• [GOAL OF THE EXERCISE]
From the line containing "More parts follow." to the end of the listing, write out every line exactly; leave out everything else.

• [EXCERPTED DATA]
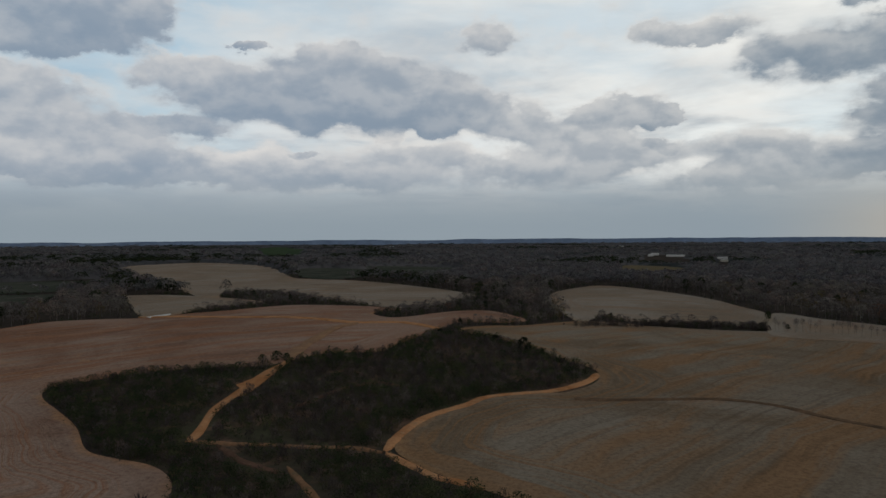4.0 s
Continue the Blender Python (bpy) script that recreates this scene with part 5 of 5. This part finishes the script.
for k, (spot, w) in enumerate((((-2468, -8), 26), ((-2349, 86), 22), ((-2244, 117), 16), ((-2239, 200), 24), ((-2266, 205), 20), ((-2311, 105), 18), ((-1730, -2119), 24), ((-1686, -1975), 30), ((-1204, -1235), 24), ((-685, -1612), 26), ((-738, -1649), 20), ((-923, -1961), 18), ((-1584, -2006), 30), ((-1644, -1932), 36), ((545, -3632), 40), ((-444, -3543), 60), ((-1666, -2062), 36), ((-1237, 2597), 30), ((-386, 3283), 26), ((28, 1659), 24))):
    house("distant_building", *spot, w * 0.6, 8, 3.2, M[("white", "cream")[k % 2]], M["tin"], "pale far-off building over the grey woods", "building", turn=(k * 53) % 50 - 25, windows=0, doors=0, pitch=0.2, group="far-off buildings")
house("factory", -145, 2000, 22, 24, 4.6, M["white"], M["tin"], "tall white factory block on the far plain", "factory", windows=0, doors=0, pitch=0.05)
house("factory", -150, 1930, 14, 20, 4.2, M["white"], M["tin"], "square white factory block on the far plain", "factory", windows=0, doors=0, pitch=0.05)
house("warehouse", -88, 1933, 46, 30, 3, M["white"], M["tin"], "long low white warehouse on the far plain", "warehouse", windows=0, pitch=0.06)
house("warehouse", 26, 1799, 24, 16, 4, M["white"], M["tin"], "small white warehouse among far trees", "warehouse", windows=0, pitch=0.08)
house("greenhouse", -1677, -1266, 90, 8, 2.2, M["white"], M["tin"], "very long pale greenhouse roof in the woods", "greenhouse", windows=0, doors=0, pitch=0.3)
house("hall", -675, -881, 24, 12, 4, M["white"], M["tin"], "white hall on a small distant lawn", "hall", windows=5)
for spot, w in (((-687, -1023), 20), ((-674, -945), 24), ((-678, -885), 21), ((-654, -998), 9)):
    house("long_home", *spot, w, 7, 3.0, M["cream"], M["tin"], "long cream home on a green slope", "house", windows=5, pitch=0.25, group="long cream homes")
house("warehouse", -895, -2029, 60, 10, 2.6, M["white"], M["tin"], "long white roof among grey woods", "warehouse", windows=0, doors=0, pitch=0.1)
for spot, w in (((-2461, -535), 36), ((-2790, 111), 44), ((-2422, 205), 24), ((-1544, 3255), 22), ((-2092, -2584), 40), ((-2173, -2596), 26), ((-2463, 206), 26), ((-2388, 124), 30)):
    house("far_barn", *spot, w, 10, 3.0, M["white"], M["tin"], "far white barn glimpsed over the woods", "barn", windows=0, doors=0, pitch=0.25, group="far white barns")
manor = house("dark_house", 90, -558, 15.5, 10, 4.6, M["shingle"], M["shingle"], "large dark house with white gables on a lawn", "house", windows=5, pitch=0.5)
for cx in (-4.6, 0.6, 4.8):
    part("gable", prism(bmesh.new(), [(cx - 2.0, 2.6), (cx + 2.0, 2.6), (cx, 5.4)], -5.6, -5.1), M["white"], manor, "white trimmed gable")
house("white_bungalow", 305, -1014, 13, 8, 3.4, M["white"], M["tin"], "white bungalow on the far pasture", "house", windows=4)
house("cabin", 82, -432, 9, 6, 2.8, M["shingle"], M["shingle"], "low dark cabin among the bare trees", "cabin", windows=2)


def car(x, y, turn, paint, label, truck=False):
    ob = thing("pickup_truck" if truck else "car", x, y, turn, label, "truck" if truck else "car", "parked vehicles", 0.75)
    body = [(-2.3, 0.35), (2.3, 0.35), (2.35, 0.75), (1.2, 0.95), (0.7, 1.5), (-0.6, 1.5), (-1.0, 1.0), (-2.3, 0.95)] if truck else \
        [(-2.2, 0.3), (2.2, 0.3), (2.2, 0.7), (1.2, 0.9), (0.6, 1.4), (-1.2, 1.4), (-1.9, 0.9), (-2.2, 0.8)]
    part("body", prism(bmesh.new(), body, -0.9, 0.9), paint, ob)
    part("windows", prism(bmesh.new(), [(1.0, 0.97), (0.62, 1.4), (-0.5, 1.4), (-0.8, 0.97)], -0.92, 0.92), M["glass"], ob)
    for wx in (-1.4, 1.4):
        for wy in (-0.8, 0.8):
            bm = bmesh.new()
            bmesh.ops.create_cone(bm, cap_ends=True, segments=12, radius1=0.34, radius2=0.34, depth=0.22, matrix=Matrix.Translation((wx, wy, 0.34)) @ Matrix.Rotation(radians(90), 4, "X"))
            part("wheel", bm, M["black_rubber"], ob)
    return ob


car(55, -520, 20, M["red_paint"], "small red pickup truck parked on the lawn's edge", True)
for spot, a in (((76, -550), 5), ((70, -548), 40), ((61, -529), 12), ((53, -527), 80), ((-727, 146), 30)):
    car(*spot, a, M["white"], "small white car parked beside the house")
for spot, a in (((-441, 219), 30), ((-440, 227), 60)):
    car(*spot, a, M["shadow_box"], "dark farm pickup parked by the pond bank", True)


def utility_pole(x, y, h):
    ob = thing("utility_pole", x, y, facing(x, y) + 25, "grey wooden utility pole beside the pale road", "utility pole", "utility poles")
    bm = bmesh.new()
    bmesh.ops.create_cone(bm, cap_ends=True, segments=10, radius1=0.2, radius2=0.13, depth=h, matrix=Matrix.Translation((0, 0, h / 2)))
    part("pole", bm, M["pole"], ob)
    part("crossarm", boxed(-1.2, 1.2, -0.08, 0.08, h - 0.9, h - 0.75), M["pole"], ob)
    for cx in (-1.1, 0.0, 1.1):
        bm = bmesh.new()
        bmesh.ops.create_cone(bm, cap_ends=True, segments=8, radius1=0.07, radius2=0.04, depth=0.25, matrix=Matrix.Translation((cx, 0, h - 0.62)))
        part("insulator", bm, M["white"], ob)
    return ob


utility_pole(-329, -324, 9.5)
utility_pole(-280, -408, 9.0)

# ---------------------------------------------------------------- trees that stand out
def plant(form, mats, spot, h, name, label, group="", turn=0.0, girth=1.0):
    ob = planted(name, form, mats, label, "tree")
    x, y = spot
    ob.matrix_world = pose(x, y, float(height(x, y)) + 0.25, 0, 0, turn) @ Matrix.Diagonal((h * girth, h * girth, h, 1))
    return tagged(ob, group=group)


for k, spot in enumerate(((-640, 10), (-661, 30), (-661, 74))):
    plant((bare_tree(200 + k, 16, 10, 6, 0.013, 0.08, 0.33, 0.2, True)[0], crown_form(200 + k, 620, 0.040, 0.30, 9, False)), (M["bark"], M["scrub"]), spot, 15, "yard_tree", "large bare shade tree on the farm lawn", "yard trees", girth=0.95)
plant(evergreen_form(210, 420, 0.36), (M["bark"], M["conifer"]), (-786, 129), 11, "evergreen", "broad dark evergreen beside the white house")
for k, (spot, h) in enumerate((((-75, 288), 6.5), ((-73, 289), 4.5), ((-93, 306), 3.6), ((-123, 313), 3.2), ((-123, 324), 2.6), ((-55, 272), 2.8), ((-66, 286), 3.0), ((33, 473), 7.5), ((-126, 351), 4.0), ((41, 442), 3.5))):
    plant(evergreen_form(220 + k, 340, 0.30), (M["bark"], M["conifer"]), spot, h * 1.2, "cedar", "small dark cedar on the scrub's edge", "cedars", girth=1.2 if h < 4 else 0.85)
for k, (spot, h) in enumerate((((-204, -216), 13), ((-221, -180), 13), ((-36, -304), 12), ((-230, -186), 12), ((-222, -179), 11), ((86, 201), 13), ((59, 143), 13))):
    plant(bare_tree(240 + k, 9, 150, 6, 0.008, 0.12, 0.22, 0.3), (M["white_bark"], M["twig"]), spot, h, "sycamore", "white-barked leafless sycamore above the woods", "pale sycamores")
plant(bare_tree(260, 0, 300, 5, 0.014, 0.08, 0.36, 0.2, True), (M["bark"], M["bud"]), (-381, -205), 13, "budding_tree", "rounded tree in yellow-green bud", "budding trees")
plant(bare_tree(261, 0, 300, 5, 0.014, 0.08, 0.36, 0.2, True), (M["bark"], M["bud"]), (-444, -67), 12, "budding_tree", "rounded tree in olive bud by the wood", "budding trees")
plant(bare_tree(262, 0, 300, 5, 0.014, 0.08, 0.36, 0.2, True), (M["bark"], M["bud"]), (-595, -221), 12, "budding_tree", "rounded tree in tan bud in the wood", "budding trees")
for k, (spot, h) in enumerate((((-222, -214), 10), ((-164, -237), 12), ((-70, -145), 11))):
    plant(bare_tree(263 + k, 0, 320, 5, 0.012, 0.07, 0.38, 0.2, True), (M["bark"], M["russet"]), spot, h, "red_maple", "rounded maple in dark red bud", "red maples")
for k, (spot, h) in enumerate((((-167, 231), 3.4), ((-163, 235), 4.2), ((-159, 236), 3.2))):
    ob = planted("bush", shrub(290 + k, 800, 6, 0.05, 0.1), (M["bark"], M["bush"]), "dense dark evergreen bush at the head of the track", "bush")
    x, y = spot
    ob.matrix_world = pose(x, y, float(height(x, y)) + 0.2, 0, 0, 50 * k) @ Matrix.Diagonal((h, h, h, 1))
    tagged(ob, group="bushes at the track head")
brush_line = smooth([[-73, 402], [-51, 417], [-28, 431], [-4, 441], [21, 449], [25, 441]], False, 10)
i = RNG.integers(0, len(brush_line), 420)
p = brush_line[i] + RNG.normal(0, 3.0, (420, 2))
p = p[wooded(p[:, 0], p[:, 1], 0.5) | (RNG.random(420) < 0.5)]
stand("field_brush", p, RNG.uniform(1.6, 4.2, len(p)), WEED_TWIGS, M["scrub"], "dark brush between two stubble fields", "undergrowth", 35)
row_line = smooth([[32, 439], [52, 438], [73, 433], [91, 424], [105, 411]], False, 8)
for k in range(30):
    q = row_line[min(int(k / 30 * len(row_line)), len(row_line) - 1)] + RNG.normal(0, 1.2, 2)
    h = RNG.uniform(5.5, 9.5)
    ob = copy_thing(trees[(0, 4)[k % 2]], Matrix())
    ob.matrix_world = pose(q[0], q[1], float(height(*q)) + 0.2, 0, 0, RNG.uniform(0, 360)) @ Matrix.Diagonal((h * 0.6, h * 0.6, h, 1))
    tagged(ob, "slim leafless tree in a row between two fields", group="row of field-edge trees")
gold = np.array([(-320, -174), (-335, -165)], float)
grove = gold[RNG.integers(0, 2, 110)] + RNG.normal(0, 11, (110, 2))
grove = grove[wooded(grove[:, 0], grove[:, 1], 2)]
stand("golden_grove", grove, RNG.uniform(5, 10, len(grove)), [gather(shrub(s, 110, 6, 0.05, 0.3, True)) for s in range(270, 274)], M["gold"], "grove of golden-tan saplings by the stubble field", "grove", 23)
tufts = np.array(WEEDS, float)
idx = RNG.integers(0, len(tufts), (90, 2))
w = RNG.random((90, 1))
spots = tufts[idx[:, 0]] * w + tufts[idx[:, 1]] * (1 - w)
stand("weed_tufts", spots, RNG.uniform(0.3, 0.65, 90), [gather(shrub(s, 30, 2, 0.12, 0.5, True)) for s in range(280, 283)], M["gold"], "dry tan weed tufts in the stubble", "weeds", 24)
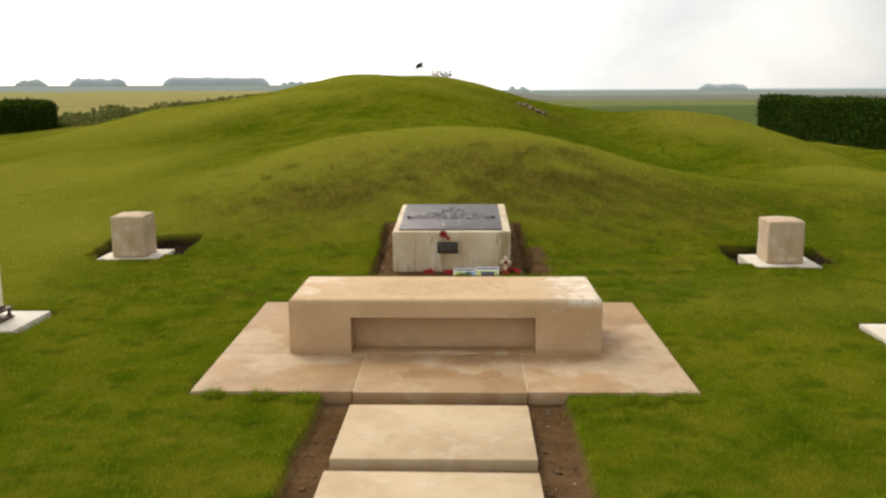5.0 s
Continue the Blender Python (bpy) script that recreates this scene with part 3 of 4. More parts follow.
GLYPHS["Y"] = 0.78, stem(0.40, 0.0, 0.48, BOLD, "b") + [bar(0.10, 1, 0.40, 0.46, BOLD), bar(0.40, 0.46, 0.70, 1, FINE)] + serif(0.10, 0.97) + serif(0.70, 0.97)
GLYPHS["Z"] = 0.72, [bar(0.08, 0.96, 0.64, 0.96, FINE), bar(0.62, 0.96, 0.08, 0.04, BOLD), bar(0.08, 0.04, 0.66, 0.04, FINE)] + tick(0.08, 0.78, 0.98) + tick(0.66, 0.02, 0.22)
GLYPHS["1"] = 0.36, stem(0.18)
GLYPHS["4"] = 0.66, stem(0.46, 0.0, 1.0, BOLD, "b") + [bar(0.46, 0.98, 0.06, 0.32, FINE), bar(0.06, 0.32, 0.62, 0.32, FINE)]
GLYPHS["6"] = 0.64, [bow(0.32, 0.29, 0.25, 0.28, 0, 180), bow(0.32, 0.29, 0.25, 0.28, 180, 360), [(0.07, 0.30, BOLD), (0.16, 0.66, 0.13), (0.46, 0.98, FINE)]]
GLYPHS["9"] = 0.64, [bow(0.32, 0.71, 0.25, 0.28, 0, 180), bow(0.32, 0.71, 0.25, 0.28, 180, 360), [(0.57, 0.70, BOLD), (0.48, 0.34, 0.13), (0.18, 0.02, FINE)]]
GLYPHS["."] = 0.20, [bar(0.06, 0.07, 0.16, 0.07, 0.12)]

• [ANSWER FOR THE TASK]
Continue the Blender Python (bpy) script that recreates this scene with part 3 of 4. More parts follow.
GLYPHS["Y"] = 0.78, stem(0.40, 0.0, 0.48, BOLD, "b") + [bar(0.10, 1, 0.40, 0.46, BOLD), bar(0.40, 0.46, 0.70, 1, FINE)] + serif(0.10, 0.97) + serif(0.70, 0.97)
GLYPHS["Z"] = 0.72, [bar(0.08, 0.96, 0.64, 0.96, FINE), bar(0.62, 0.96, 0.08, 0.04, BOLD), bar(0.08, 0.04, 0.66, 0.04, FINE)] + tick(0.08, 0.78, 0.98) + tick(0.66, 0.02, 0.22)
GLYPHS["1"] = 0.36, stem(0.18)
GLYPHS["4"] = 0.66, stem(0.46, 0.0, 1.0, BOLD, "b") + [bar(0.46, 0.98, 0.06, 0.32, FINE), bar(0.06, 0.32, 0.62, 0.32, FINE)]
GLYPHS["6"] = 0.64, [bow(0.32, 0.29, 0.25, 0.28, 0, 180), bow(0.32, 0.29, 0.25, 0.28, 180, 360), [(0.07, 0.30, BOLD), (0.16, 0.66, 0.13), (0.46, 0.98, FINE)]]
GLYPHS["9"] = 0.64, [bow(0.32, 0.71, 0.25, 0.28, 0, 180), bow(0.32, 0.71, 0.25, 0.28, 180, 360), [(0.57, 0.70, BOLD), (0.48, 0.34, 0.13), (0.18, 0.02, FINE)]]
GLYPHS["."] = 0.20, [bar(0.06, 0.07, 0.16, 0.07, 0.12)]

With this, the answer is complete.